Si vous pouvez lire ces lignes ce matin, cela signifie que nous avons échappé au pire, et que la Terre tourne toujours autour du Soleil. Ou encore, bien sûr, que si les Mayas étaient capables de prédire le jour de la fin du monde, ils avaient du mal à préciser l'heure. La journée du 21 n'est pas terminée...

Mais cet Armageddon 2.0 - indigeste mélange de superstition, d'ignorance, de désarroi et d'hyperbole médiatique - n'aura pas été complètement inutile. Il aura entre autres rappelé que les médias sociaux sont capables du meilleur et du pire, et qu'ils peuvent aussi devenir de redoutables amplificateurs de la bêtise humaine.

Maintenant que cette menace est derrière nous, nous pouvons nous consacrer avec plus de sérénité à la célébration des Fêtes. Et nous occuper de choses plus sérieuses...

Comme les tribulations du sou noir. Le ministre des Finances, Jim Flaherty, on s'en souvient, a annoncé dans son dernier budget que la pièce d'un cent disparaîtra le 4 février prochain. Une décision sage qui permettra sans doute au ministre de passer à la petite histoire. Les sous noirs ne disparaîtront pas vraiment, mais la Monnaie royale cessera d'en produire. Les transactions au comptant seront arrondies aux multiples de cinq cents, mais les cents poursuivront leur existence virtuelle pour les transactions par chèque ou carte de crédit.

Depuis le début, le ministre dit que cette opération permettra au gouvernement d'économiser 11 millions par année, parce que la production de chaque pièce coûtait 1,6 cent, plus que sa valeur intrinsèque. En plus, il fallait en produire et en produire parce que les gens les entassent et ne se donnent plus la peine de les utiliser dans leurs transactions.

Mais voilà que le ministère des Finances a rendu publique cette semaine une analyse bénéfice-coût qui révèle l'existence de coûts dont on n'avait pas tenu compte. Ce qui a mené plusieurs médias à conclure, à tort, que l'opération ne serait pas rentable.

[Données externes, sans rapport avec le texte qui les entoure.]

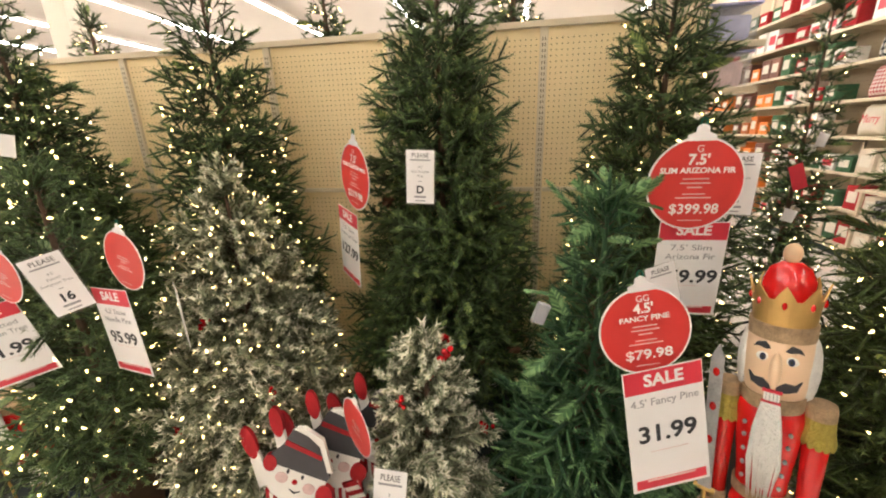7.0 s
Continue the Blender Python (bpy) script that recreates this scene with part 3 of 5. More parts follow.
for tx, th, ts in ((-2.92, 0.47, 14), (-1.25, 0.5, 15), (-0.15, 0.55, 16), (-4.1, 0.45, 17)):
    christmas_tree("tabletop_tree", tx, 2.33, 1.90, th, 0.15, DARK, (0.5, 0.4, 0.1), "small lit green tree on top of the pegboard run", low=0.03, step=0.05, gap=0.1, tip=0.09, bulbs=45, seed=ts, stand=False, group="small trees on the top deck")
christmas_tree("christmas_tree", 1.66, 2.75, 0.0, 2.25, 0.20, DARK, (0.45, 0.4, 0.15), "slim dark green lit tree behind the platform", power=0.6, step=0.07, gap=0.12, needles=36, bulbs=120, bulb="bulb_w", seed=18)
christmas_tree("christmas_tree", 0.80, 2.42, 0.0, 1.38, 0.24, ("sage_d", "sage_m", "frost_b"), (0.3, 0.35, 0.35), "frosted lit tree standing behind the platform", power=0.75, step=0.07, gap=0.12, needles=36, width=0.08, bulbs=120, bulb="bulb_w", seed=19)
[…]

Le coût imprévu, c'est que puisque la «cenne noire» disparaît, les gens vont vider leurs bocaux, cochons et autres fonds de tiroir pour retourner les pièces, et le gouvernement devra les rembourser. Le retour d'une bonne partie des six milliards de pièces en circulation pourrait coûter à l'État 38,3 millions d'ici six ans - auxquels il faut ajouter 27 millions en frais traitement et de manipulation.

Ces coûts sont supérieurs aux 42 millions que rapportera la fonte des pièces et la récupération du cuivre et du zinc. Il reste un trou, qui sera cependant compensé par les 11 millions annuels que l'on économisera en mettant fin à une production déficitaire. Ce qui rend toute l'opération rentable.

D'autant plus que ces calculs, aussi amusants soient-ils, restent oiseux. Parce que le véritable coût de maintenir une pièce qui ne vaut plus rien, ce sont les frais de gestion de ces millions de pièces par les commerces et les institutions financières, des coûts qu'une étude de Desjardins évaluait à 150 millions par année.

Mais l'étude fédérale nous montre que les décisions de politique publiques, même si elles paraissent simples, sont en général plus complexes qu'on le croit. Et qu'un des facteurs qui rend les choses compliquées, c'est la résistance au changement et la difficulté d'obtenir des consensus. Par exemple, cette nouvelle sur le fait que l'élimination du sou noir ne serait pas rentable semble trahir dans les médias anglo-saxons un attachement nostalgique.

En attendant, comme les sous noirs vivent leurs derniers jours, pourquoi ne pas s'en servir pendant les Fêtes, comme centres de table, comme éléments décoratifs et, qui sait, pour donner du poids aux bas de Noël?